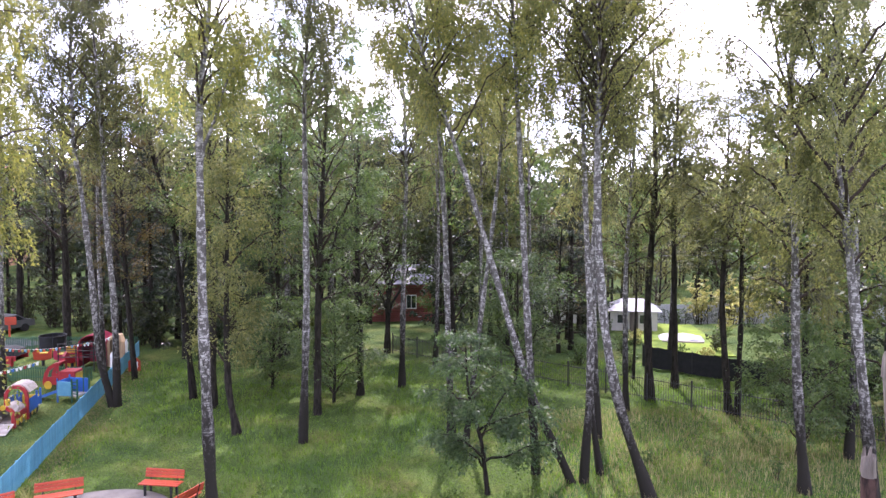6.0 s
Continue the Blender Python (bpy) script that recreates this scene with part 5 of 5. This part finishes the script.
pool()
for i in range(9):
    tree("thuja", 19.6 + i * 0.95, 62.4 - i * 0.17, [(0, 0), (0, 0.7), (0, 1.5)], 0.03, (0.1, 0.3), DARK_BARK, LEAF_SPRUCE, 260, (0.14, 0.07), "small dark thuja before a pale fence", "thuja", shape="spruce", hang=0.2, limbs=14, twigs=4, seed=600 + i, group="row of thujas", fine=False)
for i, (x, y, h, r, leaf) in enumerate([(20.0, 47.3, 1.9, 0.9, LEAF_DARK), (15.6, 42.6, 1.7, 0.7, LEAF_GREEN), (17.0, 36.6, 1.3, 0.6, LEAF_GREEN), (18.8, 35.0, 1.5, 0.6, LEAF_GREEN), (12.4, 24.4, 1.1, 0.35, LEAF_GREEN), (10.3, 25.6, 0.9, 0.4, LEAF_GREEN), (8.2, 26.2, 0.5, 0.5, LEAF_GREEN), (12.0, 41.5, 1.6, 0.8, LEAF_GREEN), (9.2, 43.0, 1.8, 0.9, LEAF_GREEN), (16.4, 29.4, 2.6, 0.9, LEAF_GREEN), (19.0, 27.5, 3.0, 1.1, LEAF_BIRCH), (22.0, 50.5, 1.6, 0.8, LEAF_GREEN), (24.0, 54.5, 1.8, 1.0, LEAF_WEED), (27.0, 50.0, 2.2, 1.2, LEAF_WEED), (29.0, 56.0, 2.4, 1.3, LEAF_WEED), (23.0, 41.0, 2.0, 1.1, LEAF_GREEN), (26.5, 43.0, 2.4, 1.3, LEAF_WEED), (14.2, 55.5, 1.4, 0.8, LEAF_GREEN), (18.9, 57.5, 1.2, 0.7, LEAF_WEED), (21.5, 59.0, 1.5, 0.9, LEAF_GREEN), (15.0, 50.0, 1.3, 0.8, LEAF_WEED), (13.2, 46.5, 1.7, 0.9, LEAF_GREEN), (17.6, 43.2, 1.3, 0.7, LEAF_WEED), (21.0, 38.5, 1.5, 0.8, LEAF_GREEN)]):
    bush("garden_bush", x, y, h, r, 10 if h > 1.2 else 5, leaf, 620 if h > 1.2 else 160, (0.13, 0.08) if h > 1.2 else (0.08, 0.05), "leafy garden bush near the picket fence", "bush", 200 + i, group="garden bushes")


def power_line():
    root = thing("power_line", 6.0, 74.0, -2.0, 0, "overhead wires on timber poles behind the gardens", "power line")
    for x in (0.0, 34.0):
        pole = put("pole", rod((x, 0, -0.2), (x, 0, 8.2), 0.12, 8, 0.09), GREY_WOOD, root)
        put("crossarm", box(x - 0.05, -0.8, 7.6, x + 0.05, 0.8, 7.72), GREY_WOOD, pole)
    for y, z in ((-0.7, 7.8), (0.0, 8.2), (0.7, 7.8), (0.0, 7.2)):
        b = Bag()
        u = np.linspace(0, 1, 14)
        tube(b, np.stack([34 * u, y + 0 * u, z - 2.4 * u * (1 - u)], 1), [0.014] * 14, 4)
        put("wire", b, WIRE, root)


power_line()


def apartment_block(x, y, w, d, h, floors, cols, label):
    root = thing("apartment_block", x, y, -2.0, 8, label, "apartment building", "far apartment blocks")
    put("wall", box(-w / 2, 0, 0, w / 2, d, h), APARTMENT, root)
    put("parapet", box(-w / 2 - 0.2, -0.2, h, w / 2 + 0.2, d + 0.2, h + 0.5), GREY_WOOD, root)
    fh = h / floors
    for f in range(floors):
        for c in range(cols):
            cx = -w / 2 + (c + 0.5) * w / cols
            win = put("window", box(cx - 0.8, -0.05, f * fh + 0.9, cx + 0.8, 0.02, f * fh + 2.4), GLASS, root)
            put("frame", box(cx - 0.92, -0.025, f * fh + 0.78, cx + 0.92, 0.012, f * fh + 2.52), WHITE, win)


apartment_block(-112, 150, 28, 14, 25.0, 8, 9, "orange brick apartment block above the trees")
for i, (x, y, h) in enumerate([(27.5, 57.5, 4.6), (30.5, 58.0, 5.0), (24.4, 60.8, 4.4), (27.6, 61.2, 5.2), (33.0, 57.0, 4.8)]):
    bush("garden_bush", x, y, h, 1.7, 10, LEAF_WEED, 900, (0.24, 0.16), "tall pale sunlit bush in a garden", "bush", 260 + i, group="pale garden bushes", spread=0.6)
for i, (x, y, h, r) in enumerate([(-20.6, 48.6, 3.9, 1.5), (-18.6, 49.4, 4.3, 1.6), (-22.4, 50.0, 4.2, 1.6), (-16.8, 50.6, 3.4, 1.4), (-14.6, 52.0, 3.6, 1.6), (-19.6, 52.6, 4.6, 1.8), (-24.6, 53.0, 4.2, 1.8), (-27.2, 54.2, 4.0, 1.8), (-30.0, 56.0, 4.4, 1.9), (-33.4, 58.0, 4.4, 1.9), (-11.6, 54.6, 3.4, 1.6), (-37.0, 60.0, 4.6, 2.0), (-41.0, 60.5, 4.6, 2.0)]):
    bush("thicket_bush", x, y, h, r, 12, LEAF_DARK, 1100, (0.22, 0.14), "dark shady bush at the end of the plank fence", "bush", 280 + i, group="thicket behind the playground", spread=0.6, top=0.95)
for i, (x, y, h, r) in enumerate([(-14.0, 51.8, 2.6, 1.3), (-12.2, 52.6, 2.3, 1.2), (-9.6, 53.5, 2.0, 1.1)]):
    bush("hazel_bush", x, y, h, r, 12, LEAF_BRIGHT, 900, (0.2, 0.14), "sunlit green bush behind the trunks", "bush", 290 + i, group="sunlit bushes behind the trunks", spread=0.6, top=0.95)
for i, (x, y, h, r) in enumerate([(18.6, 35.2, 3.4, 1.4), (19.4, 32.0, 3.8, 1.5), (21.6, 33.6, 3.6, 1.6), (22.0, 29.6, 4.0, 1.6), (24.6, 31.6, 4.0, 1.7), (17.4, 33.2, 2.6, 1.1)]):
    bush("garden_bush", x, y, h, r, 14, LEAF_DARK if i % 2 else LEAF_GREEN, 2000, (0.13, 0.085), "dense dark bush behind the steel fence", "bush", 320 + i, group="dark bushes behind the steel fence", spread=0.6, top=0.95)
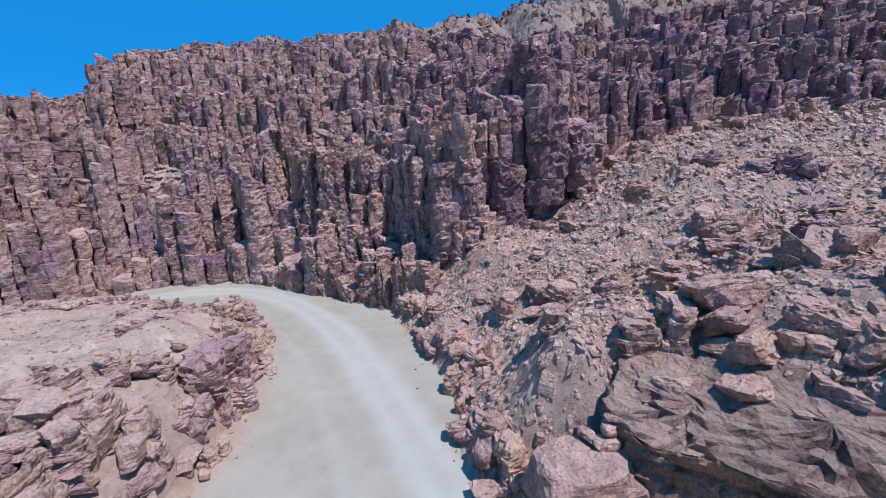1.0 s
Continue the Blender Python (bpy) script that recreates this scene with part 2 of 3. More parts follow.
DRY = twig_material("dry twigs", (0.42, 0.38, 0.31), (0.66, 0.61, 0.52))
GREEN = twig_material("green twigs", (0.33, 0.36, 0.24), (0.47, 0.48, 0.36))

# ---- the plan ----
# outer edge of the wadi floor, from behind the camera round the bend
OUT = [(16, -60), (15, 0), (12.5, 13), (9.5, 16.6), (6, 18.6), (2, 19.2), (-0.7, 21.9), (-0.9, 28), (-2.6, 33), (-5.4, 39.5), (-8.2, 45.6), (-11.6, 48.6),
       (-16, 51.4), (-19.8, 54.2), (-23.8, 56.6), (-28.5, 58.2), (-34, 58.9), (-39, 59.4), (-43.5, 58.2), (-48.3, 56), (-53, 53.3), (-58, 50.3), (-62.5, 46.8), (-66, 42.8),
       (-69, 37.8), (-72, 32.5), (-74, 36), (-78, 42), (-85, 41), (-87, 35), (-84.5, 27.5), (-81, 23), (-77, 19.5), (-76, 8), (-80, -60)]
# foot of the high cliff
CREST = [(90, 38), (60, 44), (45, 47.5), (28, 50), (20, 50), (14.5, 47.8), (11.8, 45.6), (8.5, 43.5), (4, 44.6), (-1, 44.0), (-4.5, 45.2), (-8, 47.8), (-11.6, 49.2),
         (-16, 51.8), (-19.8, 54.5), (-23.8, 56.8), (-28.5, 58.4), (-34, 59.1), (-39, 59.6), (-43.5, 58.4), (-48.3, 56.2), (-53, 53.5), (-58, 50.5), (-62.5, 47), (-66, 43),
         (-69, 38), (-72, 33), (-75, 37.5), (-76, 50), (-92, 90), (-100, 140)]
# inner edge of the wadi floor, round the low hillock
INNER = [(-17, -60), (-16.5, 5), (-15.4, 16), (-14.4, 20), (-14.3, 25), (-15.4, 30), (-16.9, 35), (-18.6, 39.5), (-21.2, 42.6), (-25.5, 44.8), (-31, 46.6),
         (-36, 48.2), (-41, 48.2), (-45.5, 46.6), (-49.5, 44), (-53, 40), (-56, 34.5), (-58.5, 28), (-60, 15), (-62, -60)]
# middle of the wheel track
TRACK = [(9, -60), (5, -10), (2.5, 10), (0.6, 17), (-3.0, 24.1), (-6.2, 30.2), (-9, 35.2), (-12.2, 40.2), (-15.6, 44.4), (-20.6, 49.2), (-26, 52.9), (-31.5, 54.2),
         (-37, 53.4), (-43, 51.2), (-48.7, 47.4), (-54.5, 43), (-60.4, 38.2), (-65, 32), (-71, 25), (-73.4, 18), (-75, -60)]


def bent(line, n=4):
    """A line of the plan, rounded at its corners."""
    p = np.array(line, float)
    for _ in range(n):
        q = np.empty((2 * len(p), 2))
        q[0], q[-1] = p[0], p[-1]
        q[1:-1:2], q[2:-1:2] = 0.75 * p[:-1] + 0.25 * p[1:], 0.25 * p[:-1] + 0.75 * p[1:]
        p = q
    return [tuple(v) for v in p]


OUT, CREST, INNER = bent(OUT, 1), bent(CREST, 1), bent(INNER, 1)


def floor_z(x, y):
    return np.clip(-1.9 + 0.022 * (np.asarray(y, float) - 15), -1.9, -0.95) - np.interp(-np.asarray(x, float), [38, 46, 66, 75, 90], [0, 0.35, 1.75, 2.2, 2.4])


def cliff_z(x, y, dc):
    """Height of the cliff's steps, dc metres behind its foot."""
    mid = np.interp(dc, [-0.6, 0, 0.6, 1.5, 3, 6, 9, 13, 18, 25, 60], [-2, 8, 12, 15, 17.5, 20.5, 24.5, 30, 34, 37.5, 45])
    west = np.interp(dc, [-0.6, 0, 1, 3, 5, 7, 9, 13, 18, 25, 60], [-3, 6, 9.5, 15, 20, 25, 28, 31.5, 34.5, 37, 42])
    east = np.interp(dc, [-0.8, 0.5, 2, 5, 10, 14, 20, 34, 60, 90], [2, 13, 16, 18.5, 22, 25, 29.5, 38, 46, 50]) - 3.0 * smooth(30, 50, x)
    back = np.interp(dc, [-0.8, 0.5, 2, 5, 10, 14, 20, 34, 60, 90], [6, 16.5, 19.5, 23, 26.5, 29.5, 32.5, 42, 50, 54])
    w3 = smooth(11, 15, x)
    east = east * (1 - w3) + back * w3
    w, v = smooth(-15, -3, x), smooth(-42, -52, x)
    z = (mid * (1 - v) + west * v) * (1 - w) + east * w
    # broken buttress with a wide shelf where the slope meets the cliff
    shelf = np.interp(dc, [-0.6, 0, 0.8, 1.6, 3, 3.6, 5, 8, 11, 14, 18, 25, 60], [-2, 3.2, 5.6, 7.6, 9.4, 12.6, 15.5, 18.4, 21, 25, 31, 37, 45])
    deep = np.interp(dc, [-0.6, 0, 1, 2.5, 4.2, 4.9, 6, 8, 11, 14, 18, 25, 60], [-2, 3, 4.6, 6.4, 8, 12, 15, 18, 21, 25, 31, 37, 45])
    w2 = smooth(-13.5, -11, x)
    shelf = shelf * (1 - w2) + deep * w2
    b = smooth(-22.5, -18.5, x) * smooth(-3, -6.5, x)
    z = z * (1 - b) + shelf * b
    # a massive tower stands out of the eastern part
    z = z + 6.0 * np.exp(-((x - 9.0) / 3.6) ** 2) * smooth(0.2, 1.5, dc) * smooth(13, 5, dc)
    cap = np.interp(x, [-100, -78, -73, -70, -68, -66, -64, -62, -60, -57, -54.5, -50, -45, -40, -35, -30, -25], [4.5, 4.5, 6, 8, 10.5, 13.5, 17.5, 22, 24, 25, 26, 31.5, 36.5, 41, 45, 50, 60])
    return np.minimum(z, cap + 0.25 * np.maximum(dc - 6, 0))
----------
◆ **Instructions to follow**
From the entries above, extract only the lines running from the one containing "More parts follow." through the one containing "(0.47, 0.48, 0.36))", inclusive.

◆ **Full solution**
Continue the Blender Python (bpy) script that recreates this scene with part 2 of 3. More parts follow.
DRY = twig_material("dry twigs", (0.42, 0.38, 0.31), (0.66, 0.61, 0.52))
GREEN = twig_material("green twigs", (0.33, 0.36, 0.24), (0.47, 0.48, 0.36))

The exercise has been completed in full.